We take our most successful parameters and plot features by importance.
best_params <- rf_tuned$bestTune
set.seed(123)
final_rf_model <- randomForest(
Status ~ .,
data = train_data,
mtry = best_params$mtry,
ntree = 100,
importance = TRUE
)
var_imp <- importance(final_rf_model)
var_imp_df <- data.frame(
Feature = rownames(var_imp),
Importance = var_imp[, 1]
) %>%
arrange(desc(Importance))
ggplot(var_imp_df[1:10, ], aes(x = reorder(Feature, Importance), y = Importance)) +
geom_bar(stat = "identity", fill = "steelblue") +
coord_flip() +
labs(
title = "Top 10 Most Important Features - Random Forest",
x = "Features",
y = "Importance (Mean Decrease in Accuracy)"
) +
theme_minimal()
We see in the graph that Total Charges, Tenure, and Monthly Charges are the top 3 most important things in predicting customer turnover. Service quality is the rest of the criteria that we see in the graph. While Service quality is important, we can assume that taking out tenure and fees it would be virtually impossible to predict who will leave and who will stay.
We identify predicted “churners”, calculate revenue lost from at-risk customers, and assume a $50 incentive cost per at risk customer.
churned_customers <- test_data[rf_pred == "Left", ]
predicted_loss <- sum(churned_customers$MonthlyCharges)
cat("Predicted monthly revenue loss:", predicted_loss, "\n")
## Predicted monthly revenue loss: 33436.55
retention_cost <- nrow(churned_customers) * 50
benefit <- predicted_loss - retention_cost
cat("Net benefit of retention plan:", benefit, "\n")

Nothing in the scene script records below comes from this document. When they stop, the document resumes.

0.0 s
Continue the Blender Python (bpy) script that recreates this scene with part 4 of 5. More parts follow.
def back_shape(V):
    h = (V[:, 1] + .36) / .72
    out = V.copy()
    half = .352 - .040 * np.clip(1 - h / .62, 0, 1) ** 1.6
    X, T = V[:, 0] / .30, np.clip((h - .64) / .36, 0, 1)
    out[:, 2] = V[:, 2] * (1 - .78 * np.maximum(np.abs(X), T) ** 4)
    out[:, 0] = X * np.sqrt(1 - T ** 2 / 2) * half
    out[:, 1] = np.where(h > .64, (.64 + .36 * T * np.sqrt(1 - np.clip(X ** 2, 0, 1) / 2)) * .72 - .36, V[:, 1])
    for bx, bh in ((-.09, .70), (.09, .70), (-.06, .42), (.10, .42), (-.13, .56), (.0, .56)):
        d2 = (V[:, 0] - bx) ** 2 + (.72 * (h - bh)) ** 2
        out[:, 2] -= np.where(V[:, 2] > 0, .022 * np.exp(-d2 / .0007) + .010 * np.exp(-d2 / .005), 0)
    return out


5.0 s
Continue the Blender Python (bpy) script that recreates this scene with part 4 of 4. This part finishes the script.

## Net benefit of retention plan: 11586.55
We see that the company is set to lose around 33,000 per month in revenue with no intervention. With our plan the company is set to make around 11,000 more in revenue. This extra 11000 comes from the added money from the plans that are retained, while taking into account the extra money that each customer is is saving.
We looked into the company’s data and manipulated it to show us the demographics that are most likely to stay, and who are most likely to leave. With this data we set up a few models to determine what is most important to customers who leave, and to predict who could be leaving in the future. We discovered that the most important things to the customer are fees, tenure, and services. Using this we were able to create a plan for the company to implement that would involve giving discounts to people who are most vulnerable to leaving. Our plan involved giving a little money back to the customers in order to retain their subscriptions, and ultimately could end up making them money instead of losing them money like they are now.